[Start of INFORMATION SHOWN]
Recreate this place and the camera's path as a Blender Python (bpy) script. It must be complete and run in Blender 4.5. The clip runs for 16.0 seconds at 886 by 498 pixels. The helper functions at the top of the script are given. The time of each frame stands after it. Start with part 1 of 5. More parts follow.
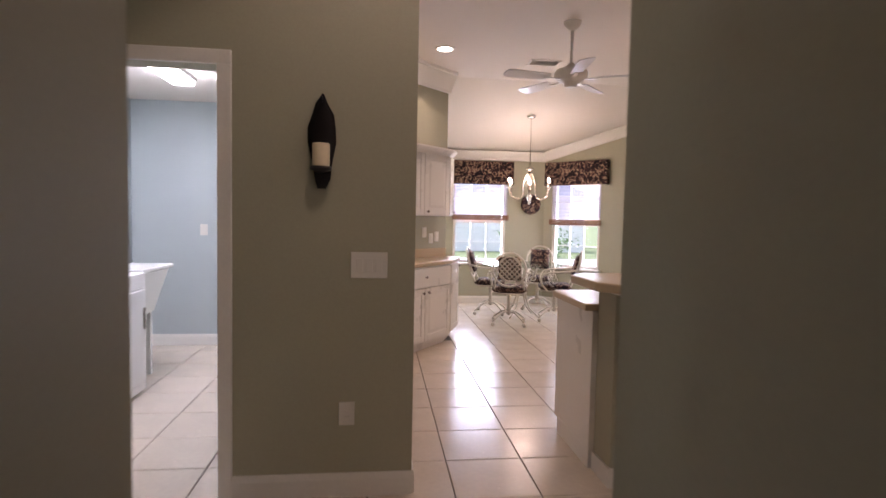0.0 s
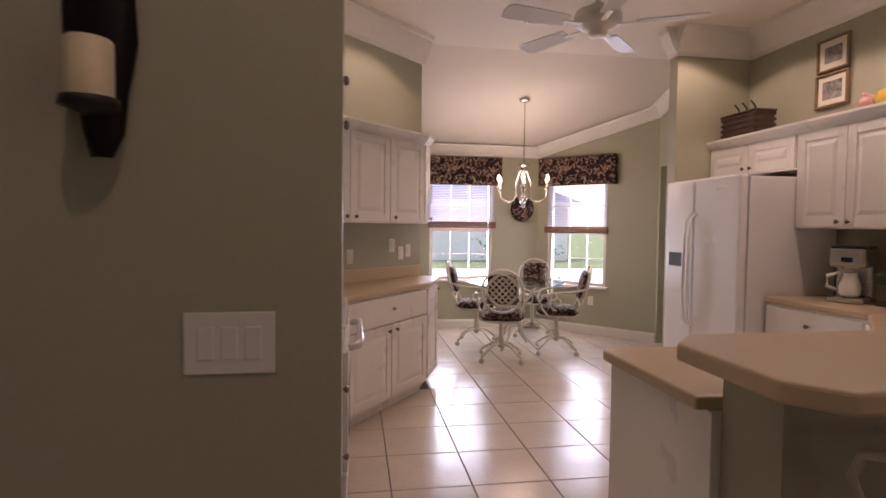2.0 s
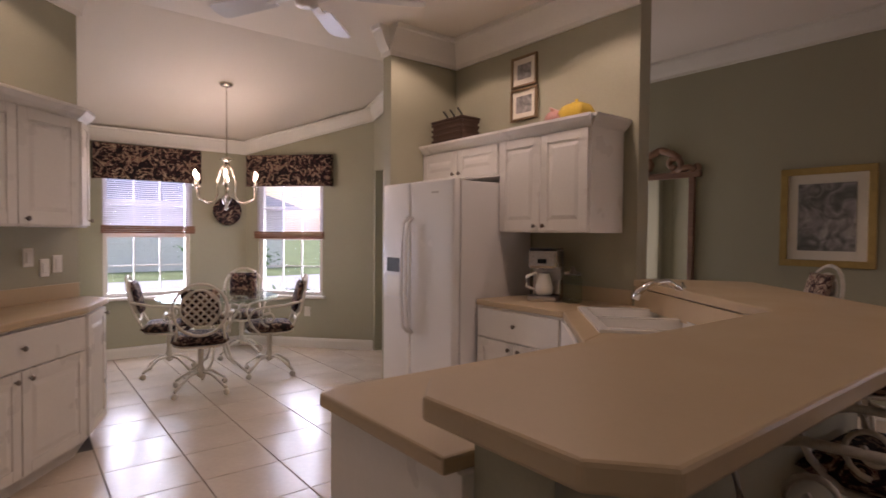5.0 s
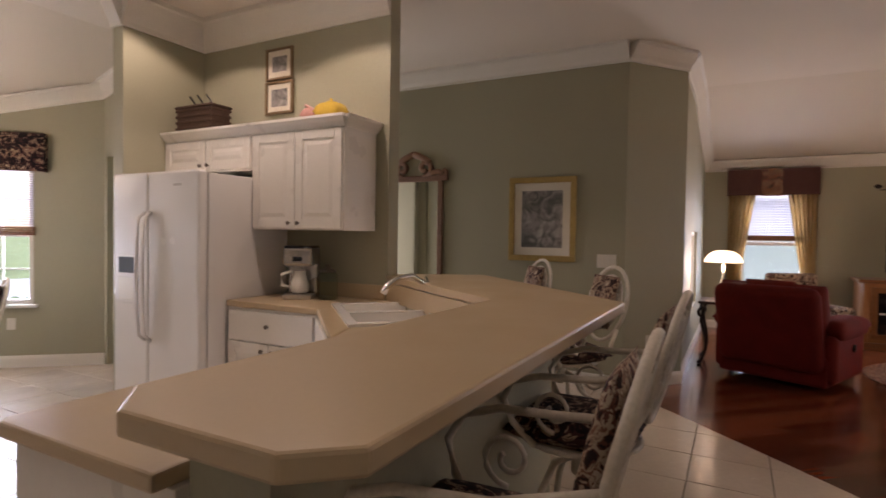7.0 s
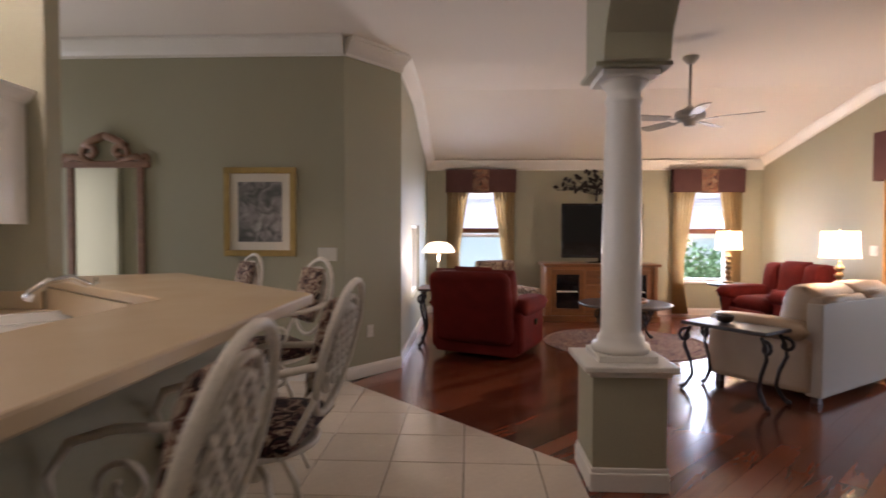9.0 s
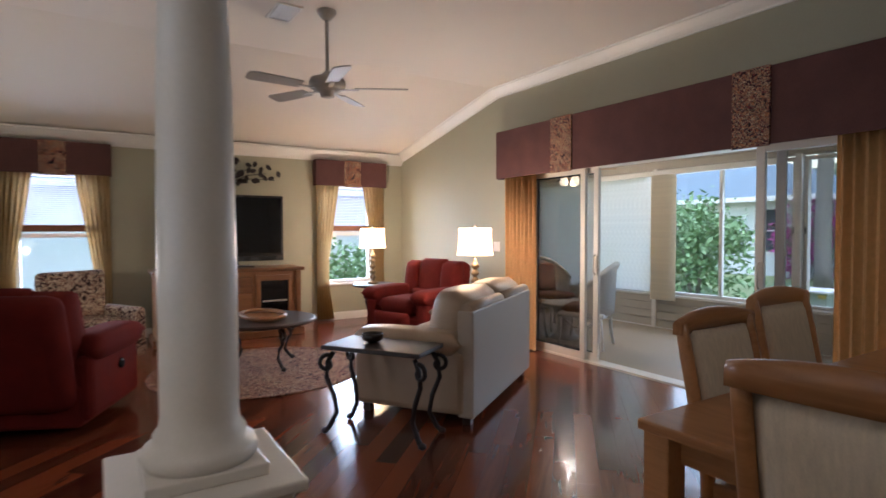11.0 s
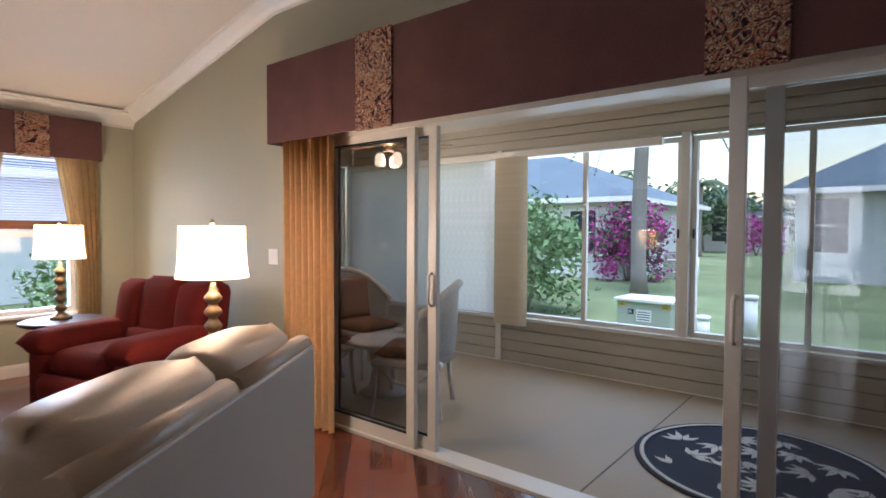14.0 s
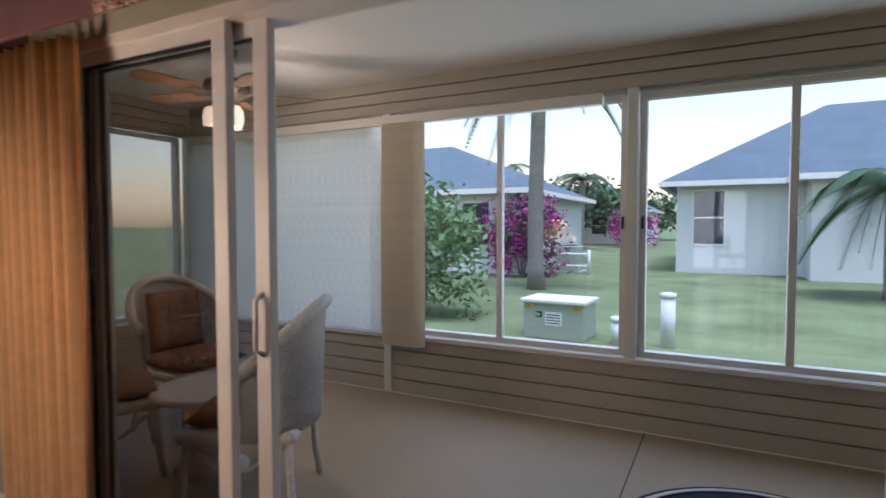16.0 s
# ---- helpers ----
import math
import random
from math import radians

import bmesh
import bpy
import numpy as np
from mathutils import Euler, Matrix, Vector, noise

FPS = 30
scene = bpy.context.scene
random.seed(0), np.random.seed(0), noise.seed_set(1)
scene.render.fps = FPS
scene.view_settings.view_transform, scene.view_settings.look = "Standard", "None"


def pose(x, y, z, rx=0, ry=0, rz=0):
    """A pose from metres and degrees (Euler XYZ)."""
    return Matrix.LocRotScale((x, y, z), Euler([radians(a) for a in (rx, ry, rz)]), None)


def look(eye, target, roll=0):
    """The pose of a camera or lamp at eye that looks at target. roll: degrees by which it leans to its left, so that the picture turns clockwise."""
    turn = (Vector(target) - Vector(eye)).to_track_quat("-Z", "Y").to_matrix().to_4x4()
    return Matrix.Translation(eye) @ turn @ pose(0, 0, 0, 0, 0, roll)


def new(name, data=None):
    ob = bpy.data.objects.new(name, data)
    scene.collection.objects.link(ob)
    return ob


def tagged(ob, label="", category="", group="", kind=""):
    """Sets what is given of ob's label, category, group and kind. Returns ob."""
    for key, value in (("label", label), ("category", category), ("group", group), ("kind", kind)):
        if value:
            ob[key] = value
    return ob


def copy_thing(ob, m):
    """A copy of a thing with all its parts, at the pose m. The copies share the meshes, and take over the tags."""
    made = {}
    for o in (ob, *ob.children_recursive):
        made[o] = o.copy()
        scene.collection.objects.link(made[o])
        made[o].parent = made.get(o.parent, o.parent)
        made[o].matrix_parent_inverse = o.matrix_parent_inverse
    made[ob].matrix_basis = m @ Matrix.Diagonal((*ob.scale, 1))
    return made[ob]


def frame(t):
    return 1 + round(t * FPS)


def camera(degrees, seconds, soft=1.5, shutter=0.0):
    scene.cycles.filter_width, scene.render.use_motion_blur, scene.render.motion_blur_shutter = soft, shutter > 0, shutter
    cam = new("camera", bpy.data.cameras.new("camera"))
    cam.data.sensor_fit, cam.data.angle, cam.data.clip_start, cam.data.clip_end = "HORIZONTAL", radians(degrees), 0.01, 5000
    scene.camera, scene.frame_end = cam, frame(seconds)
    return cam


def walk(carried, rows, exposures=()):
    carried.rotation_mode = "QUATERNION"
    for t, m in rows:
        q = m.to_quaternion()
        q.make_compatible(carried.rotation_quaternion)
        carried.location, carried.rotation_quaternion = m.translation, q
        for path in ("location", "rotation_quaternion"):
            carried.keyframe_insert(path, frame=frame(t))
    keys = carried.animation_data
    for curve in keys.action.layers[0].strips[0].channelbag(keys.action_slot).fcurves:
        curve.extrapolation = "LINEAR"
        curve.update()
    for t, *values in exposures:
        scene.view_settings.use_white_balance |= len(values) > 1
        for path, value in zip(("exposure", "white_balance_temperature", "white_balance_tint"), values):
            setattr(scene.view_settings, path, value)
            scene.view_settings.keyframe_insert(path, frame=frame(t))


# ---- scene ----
cam = camera(78.0, 16.0, 1.6, 0.4)
ROWS = [
    (0.0, 0.047, 0.211, 1.368, -6.59, -3.23, -1.14),
    (0.5, 0.065, 0.707, 1.374, -6.24, -2.61, -0.75),
    (1.0, 0.093, 1.075, 1.365, -6.0, -2.5, -0.71),
    (1.5, 0.164, 1.407, 1.363, -6.98, -2.48, -0.7),
    (2.0, 0.247, 1.719, 1.374, -9.08, -2.42, -0.68),
    (2.5, 0.33, 1.953, 1.374, -11.96, -2.33, -0.75),
    (3.0, 0.396, 2.153, 1.39, -17.12, -2.19, -0.84),
    (3.5, 0.431, 2.234, 1.389, -22.39, -1.95, -0.76),
    (6.0, 0.52, 2.176, 1.357, -49.36, -1.45, -0.63),
    (6.5, 0.531, 2.151, 1.362, -55.49, -1.43, -0.81),
    (7.0, 0.541, 2.127, 1.368, -61.77, -1.5, -0.88),
    (7.5, 0.515, 2.097, 1.376, -67.89, -1.53, -0.76),
    (8.0, 0.487, 2.068, 1.382, -74.16, -1.56, -0.65),
    (8.5, 0.492, 2.023, 1.388, -80.17, -1.68, -0.56),
    (9.0, 0.726, 1.89, 1.343, -87.33, -1.65, -0.18),
    (9.5, 1.029, 1.783, 1.352, -96.84, -1.8, -0.34),
    (10.0, 1.376, 1.655, 1.34, -107.81, -1.69, -0.06),
    (12.5, 3.022, 0.504, 1.364, -133.86, -2.28, -0.26),
    (13.0, 3.3, 0.175, 1.362, -137.61, -2.16, -0.21),
    (13.5, 3.55, -0.155, 1.366, -139.99, -2.05, -0.2),
    (14.0, 3.813, -0.463, 1.358, -141.24, -1.95, -0.29),
    (14.5, 4.065, -0.782, 1.365, -143.05, -1.87, -0.37),
    (15.0, 4.347, -1.099, 1.355, -145.59, -1.77, -0.12),
    (15.5, 4.489, -1.409, 1.323, -148.46, -2.04, 0.04),
    (16.0, 4.592, -1.678, 1.322, -152.83, -2.46, 0.03),
]
walk(cam, [(t, pose(x, y, z, 90 + pitch, roll, yaw)) for t, x, y, z, yaw, pitch, roll in ROWS],
     [(0.0, 1.75, 6200, 32), (0.8, 1.3, 6100, 31), (1.5, 1.35, 6500, 36), (3.5, 0.95, 6400, 36), (7.0, 1.4, 6300, 26), (8.0, 1.7, 6100, 24), (9.0, 1.8, 5800, 22), (10.0, 1.65, 5500, 18), (12.5, 1.42, 5300, 14), (14.5, 1.08, 5400, 18), (16.0, 0.72, 5400, 20)])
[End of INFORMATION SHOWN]
** EXERCISE **
In your copy of the listing above, reproduce each line exactly and omit all pictures.

** OUTPUT **
Recreate this place and the camera's path as a Blender Python (bpy) script. It must be complete and run in Blender 4.5. The clip runs for 16.0 seconds at 886 by 498 pixels. The helper functions at the top of the script are given. The time of each frame stands after it. Start with part 1 of 5. More parts follow.
0.0 s
2.0 s
5.0 s
7.0 s
9.0 s
11.0 s
14.0 s
16.0 s
# ---- helpers ----
import math
import random
from math import radians

import bmesh
import bpy
import numpy as np
from mathutils import Euler, Matrix, Vector, noise

FPS = 30
scene = bpy.context.scene
random.seed(0), np.random.seed(0), noise.seed_set(1)
scene.render.fps = FPS
scene.view_settings.view_transform, scene.view_settings.look = "Standard", "None"


def pose(x, y, z, rx=0, ry=0, rz=0):
    """A pose from metres and degrees (Euler XYZ)."""
    return Matrix.LocRotScale((x, y, z), Euler([radians(a) for a in (rx, ry, rz)]), None)


def look(eye, target, roll=0):
    """The pose of a camera or lamp at eye that looks at target. roll: degrees by which it leans to its left, so that the picture turns clockwise."""
    turn = (Vector(target) - Vector(eye)).to_track_quat("-Z", "Y").to_matrix().to_4x4()
    return Matrix.Translation(eye) @ turn @ pose(0, 0, 0, 0, 0, roll)


def new(name, data=None):
    ob = bpy.data.objects.new(name, data)
    scene.collection.objects.link(ob)
    return ob


def tagged(ob, label="", category="", group="", kind=""):
    """Sets what is given of ob's label, category, group and kind. Returns ob."""
    for key, value in (("label", label), ("category", category), ("group", group), ("kind", kind)):
        if value:
            ob[key] = value
    return ob


def copy_thing(ob, m):
    """A copy of a thing with all its parts, at the pose m. The copies share the meshes, and take over the tags."""
    made = {}
    for o in (ob, *ob.children_recursive):
        made[o] = o.copy()
        scene.collection.objects.link(made[o])
        made[o].parent = made.get(o.parent, o.parent)
        made[o].matrix_parent_inverse = o.matrix_parent_inverse
    made[ob].matrix_basis = m @ Matrix.Diagonal((*ob.scale, 1))
    return made[ob]


def frame(t):
    return 1 + round(t * FPS)


def camera(degrees, seconds, soft=1.5, shutter=0.0):
    scene.cycles.filter_width, scene.render.use_motion_blur, scene.render.motion_blur_shutter = soft, shutter > 0, shutter
    cam = new("camera", bpy.data.cameras.new("camera"))
    cam.data.sensor_fit, cam.data.angle, cam.data.clip_start, cam.data.clip_end = "HORIZONTAL", radians(degrees), 0.01, 5000
    scene.camera, scene.frame_end = cam, frame(seconds)
    return cam


def walk(carried, rows, exposures=()):
    carried.rotation_mode = "QUATERNION"
    for t, m in rows:
        q = m.to_quaternion()
        q.make_compatible(carried.rotation_quaternion)
        carried.location, carried.rotation_quaternion = m.translation, q
        for path in ("location", "rotation_quaternion"):
            carried.keyframe_insert(path, frame=frame(t))
    keys = carried.animation_data
    for curve in keys.action.layers[0].strips[0].channelbag(keys.action_slot).fcurves:
        curve.extrapolation = "LINEAR"
        curve.update()
    for t, *values in exposures:
        scene.view_settings.use_white_balance |= len(values) > 1
        for path, value in zip(("exposure", "white_balance_temperature", "white_balance_tint"), values):
            setattr(scene.view_settings, path, value)
            scene.view_settings.keyframe_insert(path, frame=frame(t))


# ---- scene ----
cam = camera(78.0, 16.0, 1.6, 0.4)
ROWS = [
    (0.0, 0.047, 0.211, 1.368, -6.59, -3.23, -1.14),
    (0.5, 0.065, 0.707, 1.374, -6.24, -2.61, -0.75),
    (1.0, 0.093, 1.075, 1.365, -6.0, -2.5, -0.71),
    (1.5, 0.164, 1.407, 1.363, -6.98, -2.48, -0.7),
    (2.0, 0.247, 1.719, 1.374, -9.08, -2.42, -0.68),
    (2.5, 0.33, 1.953, 1.374, -11.96, -2.33, -0.75),
    (3.0, 0.396, 2.153, 1.39, -17.12, -2.19, -0.84),
    (3.5, 0.431, 2.234, 1.389, -22.39, -1.95, -0.76),
    (6.0, 0.52, 2.176, 1.357, -49.36, -1.45, -0.63),
    (6.5, 0.531, 2.151, 1.362, -55.49, -1.43, -0.81),
    (7.0, 0.541, 2.127, 1.368, -61.77, -1.5, -0.88),
    (7.5, 0.515, 2.097, 1.376, -67.89, -1.53, -0.76),
    (8.0, 0.487, 2.068, 1.382, -74.16, -1.56, -0.65),
    (8.5, 0.492, 2.023, 1.388, -80.17, -1.68, -0.56),
    (9.0, 0.726, 1.89, 1.343, -87.33, -1.65, -0.18),
    (9.5, 1.029, 1.783, 1.352, -96.84, -1.8, -0.34),
    (10.0, 1.376, 1.655, 1.34, -107.81, -1.69, -0.06),
    (12.5, 3.022, 0.504, 1.364, -133.86, -2.28, -0.26),
    (13.0, 3.3, 0.175, 1.362, -137.61, -2.16, -0.21),
    (13.5, 3.55, -0.155, 1.366, -139.99, -2.05, -0.2),
    (14.0, 3.813, -0.463, 1.358, -141.24, -1.95, -0.29),
    (14.5, 4.065, -0.782, 1.365, -143.05, -1.87, -0.37),
    (15.0, 4.347, -1.099, 1.355, -145.59, -1.77, -0.12),
    (15.5, 4.489, -1.409, 1.323, -148.46, -2.04, 0.04),
    (16.0, 4.592, -1.678, 1.322, -152.83, -2.46, 0.03),
]
walk(cam, [(t, pose(x, y, z, 90 + pitch, roll, yaw)) for t, x, y, z, yaw, pitch, roll in ROWS],
     [(0.0, 1.75, 6200, 32), (0.8, 1.3, 6100, 31), (1.5, 1.35, 6500, 36), (3.5, 0.95, 6400, 36), (7.0, 1.4, 6300, 26), (8.0, 1.7, 6100, 24), (9.0, 1.8, 5800, 22), (10.0, 1.65, 5500, 18), (12.5, 1.42, 5300, 14), (14.5, 1.08, 5400, 18), (16.0, 0.72, 5400, 20)])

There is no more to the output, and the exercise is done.